On Gardening

On Gardening: Bring birds to your garden

McClatchy-Tribune News ServiceFebruary 15, 2013 

LIFE HOME-ONGARDENING 2 MCT

The pine warbler sits on the perch of a rustic looking peanut butter log.

HANDOUT — MCT

As the birds came darting and swooping into the feeders like aerial acrobats, the looks on the children’s faces were my reward.

We’ve just opened our bird-feeding station at the Columbus Botanical Garden, and I wondered if the success I had with peanut butter logs in the Lower Rio Grande Valley could be duplicated in Georgia. The answer is an unequivocal yes, and the good news is you can do it too.

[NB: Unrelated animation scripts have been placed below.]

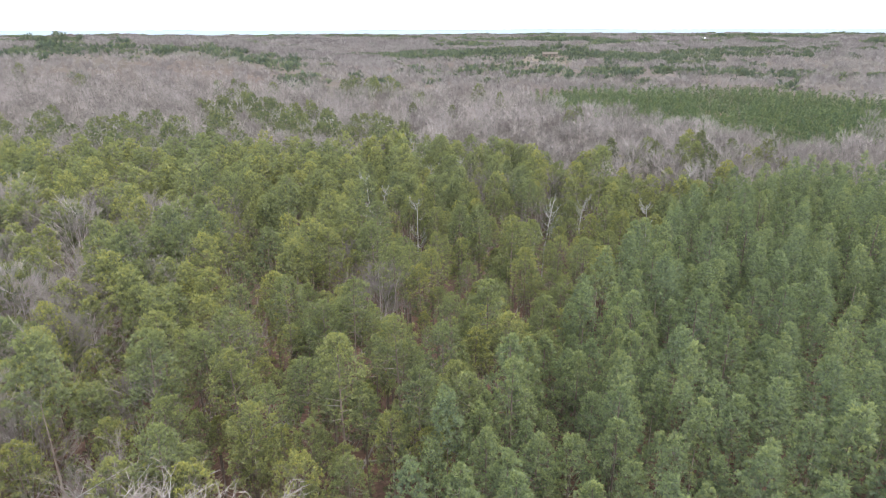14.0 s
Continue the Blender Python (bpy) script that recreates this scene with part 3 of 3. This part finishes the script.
def plant_out(things, x, y, low=0.84, high=1.12):
    """The first things go to the first places, copies of them to the rest."""
    z = height(x, y) - 0.05
    for k in range(len(x)):
        m = Matrix.LocRotScale((x[k], y[k], z[k]), Euler((0, 0, rng.uniform(0, 6.28))), Vector((1, 1, 1)) * rng.uniform(low, high))
        if k < len(things):
            things[k].matrix_basis = m
        else:
            copy_thing(things[rng.integers(0, len(things))], m)


plant_out(pines, px[close], py[close])
FULL = ((2.0, 0.40), (1.85, 0.44), (2.15, 0.38), (1.9, 0.42), (2.05, 0.40))
LOTS = ((300, 1050, 66, 4, 5, 0.31, 0.23, "plantation_pines", "planted pines standing in straight rows on red straw"),
        (1050, 1800, 46, 3, 4, 0.46, 0.38, "plantation_pines_beyond", "planted pines in close rows with grey-green crowns"),
        (1800, 9999, 34, 2, 3, 0.66, 0.56, "plantation_pines_far", "far rows of planted pines, grey-green"))
for first, last, boughs, tufts, fan, length, width, name, label in LOTS:
    sel = order[first:last]
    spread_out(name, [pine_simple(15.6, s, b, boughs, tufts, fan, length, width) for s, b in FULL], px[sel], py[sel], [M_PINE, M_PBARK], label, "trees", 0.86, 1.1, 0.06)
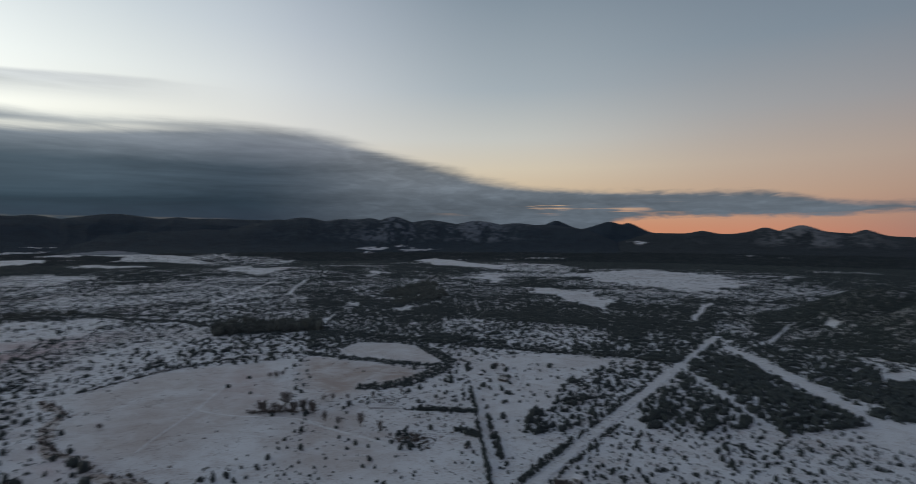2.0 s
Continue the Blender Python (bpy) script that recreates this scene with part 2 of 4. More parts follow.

We first designed our area with a 3-foot-tall thicket on the outer perimeter. This serves as a wonderful shelter for little birds that need extra protection. We installed three shallow water stations built from handmade glazed-clay saucers attached to 4-foot-tall log-like posts. The water is changed daily but will soon have a continuous drip. Water is a necessity in creating your backyard feeding station.

Our feeders are attached to 8-foot-tall, tree-like posts. Our black-oiled sunflower feeders are drawing finches in epic proportions, as well as chickadees, but the peanut butter logs are doing their part too. They are bringing in warblers, woodpeckers, tufted titmice and more. It seems every day new birds are finding our feeding area.

Everyone has favorite recipes, including straight peanut butter, crunchy or smooth.

If you are like most, you’ll gravitate to whatever peanut butter is on sale. We mix ours with cornmeal.

Our peanut butter logs are generally about 24 inches in length. Six 3/4-inch holes were drilled a little less than an inch deep. These holes will be filled with peanut butter blend. Some of our feeders have also had little quarter-inch holes drilled below the large ones so that branch-like pieces of wood could be inserted for perches.

While the feeders will do their part to get you hooked, a pair of binoculars will change your world when it comes to birding – once you begin watching their eyes, the rotating of their heads and their graceful motion in flight through the close-up lens.

We began our project by planting native plants that produce berries loved by birds. Native yaupon hollies, American hollies, dogwoods and beautyberry are found throughout our 25 acres, along with my favorite southern wax myrtle, which has been documented to feed 40 species of birds.

No matter where you live, you can bring the world of birding to your yard, a park or a nearby school with feeders, birdbaths or fountains and strong support from native plants. The birds will reward your efforts, and the children who grow up watching and learning about these birds may become environmental heroes just like you.